++++ Source material

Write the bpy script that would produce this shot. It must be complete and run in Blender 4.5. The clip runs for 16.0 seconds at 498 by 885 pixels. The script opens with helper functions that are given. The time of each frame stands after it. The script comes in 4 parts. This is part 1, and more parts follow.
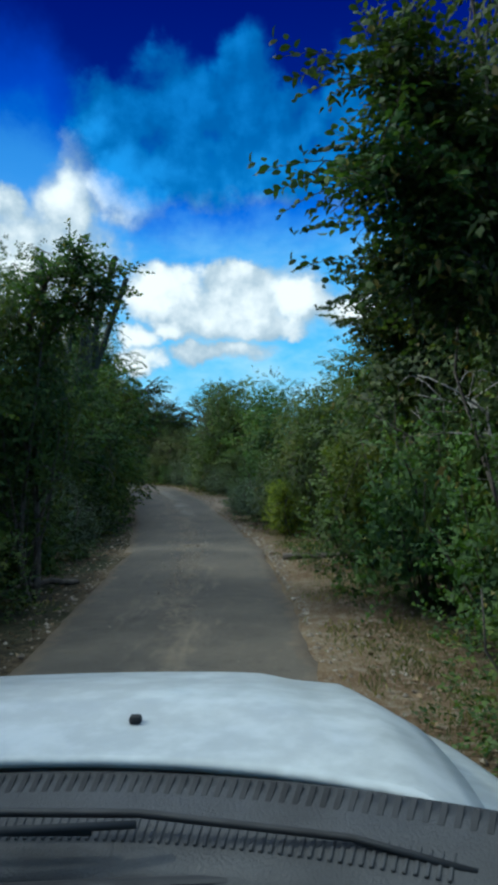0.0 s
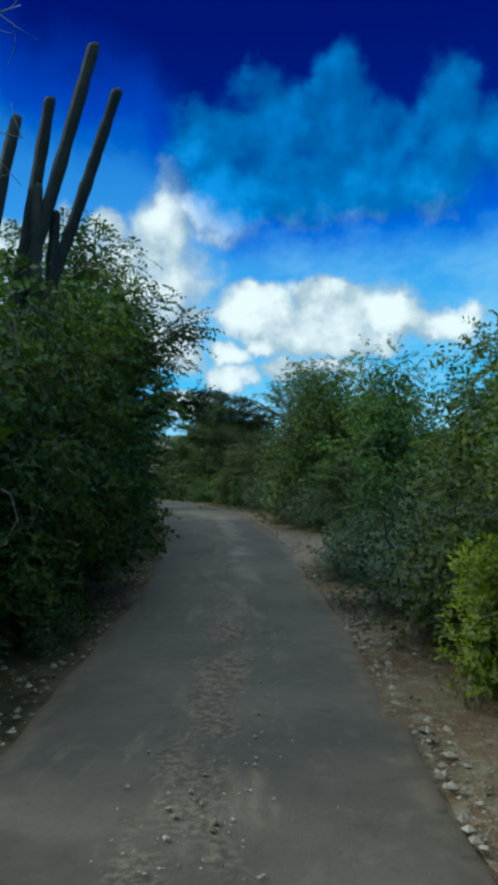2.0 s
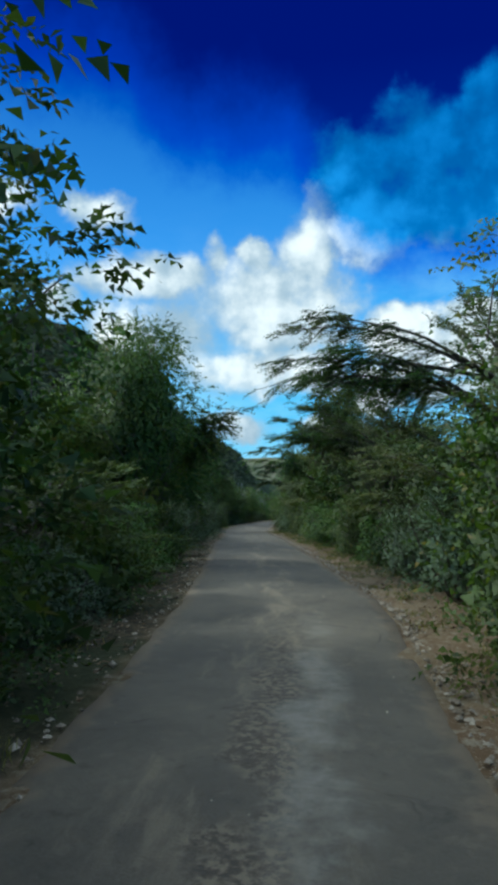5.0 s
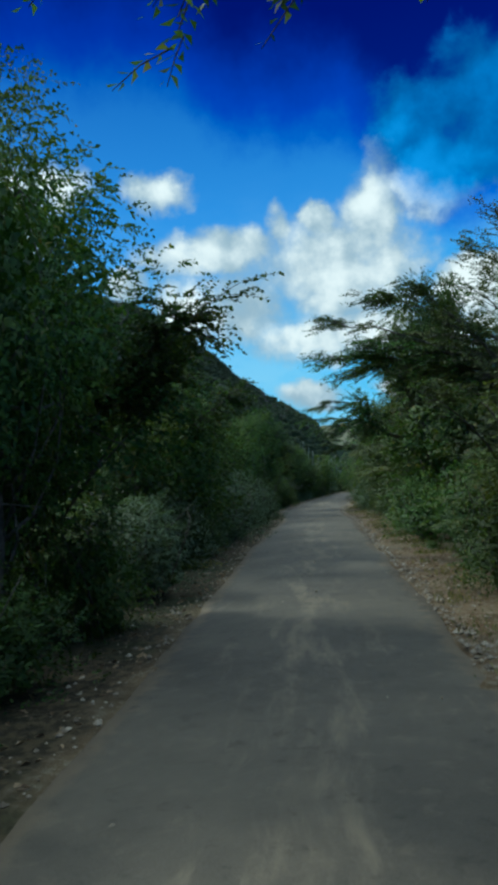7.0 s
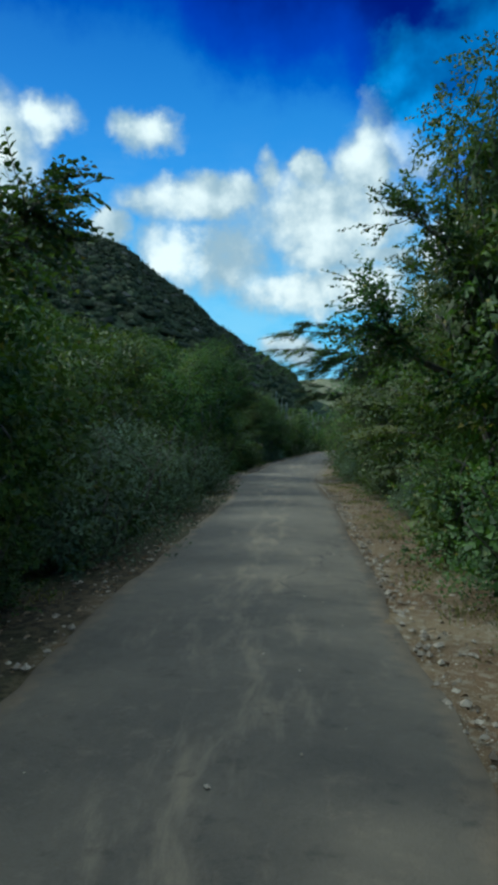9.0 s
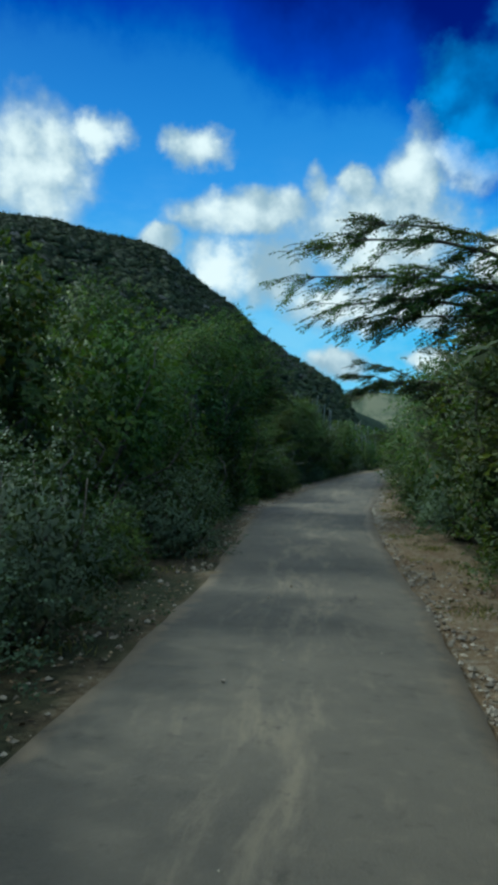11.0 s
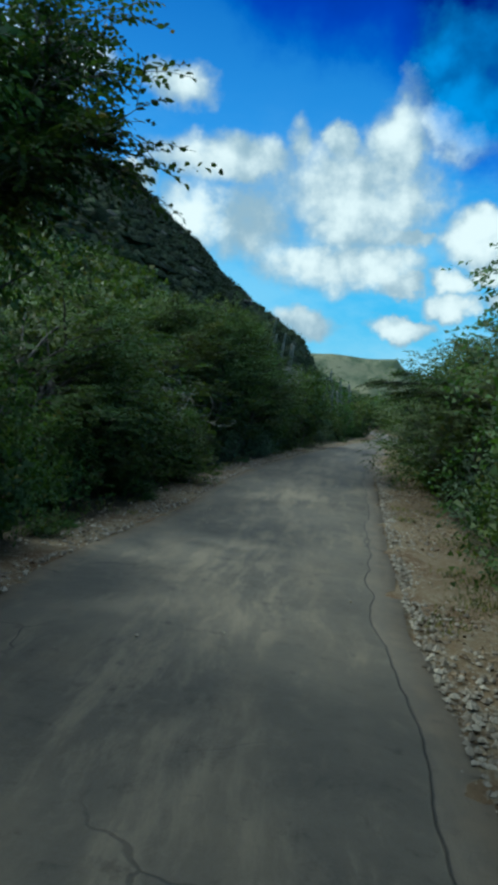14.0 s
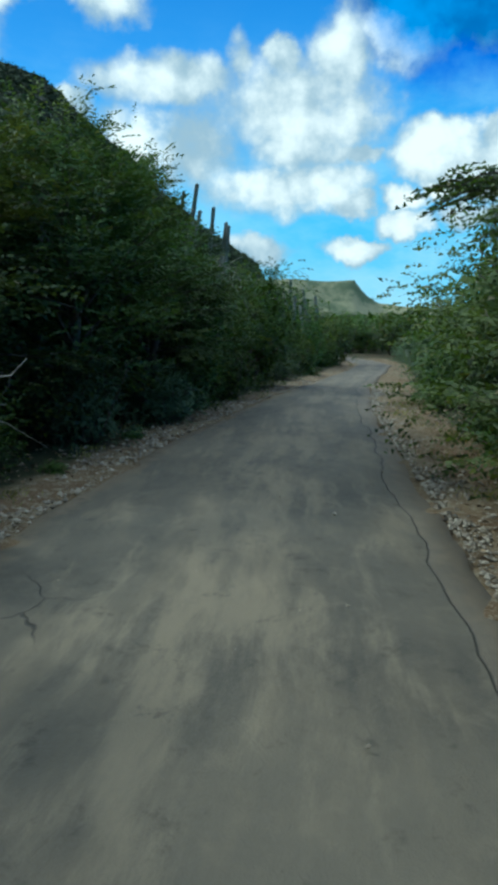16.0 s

++++++++

* [Goal of the exercise]:
Using the material above, return every line exactly as it appears, minus the pictures.

* [Task solution]:
Write the bpy script that would produce this shot. It must be complete and run in Blender 4.5. The clip runs for 16.0 seconds at 498 by 885 pixels. The script opens with helper functions that are given. The time of each frame stands after it. The script comes in 4 parts. This is part 1, and more parts follow.
0.0 s
2.0 s
5.0 s
7.0 s
9.0 s
11.0 s
14.0 s
16.0 s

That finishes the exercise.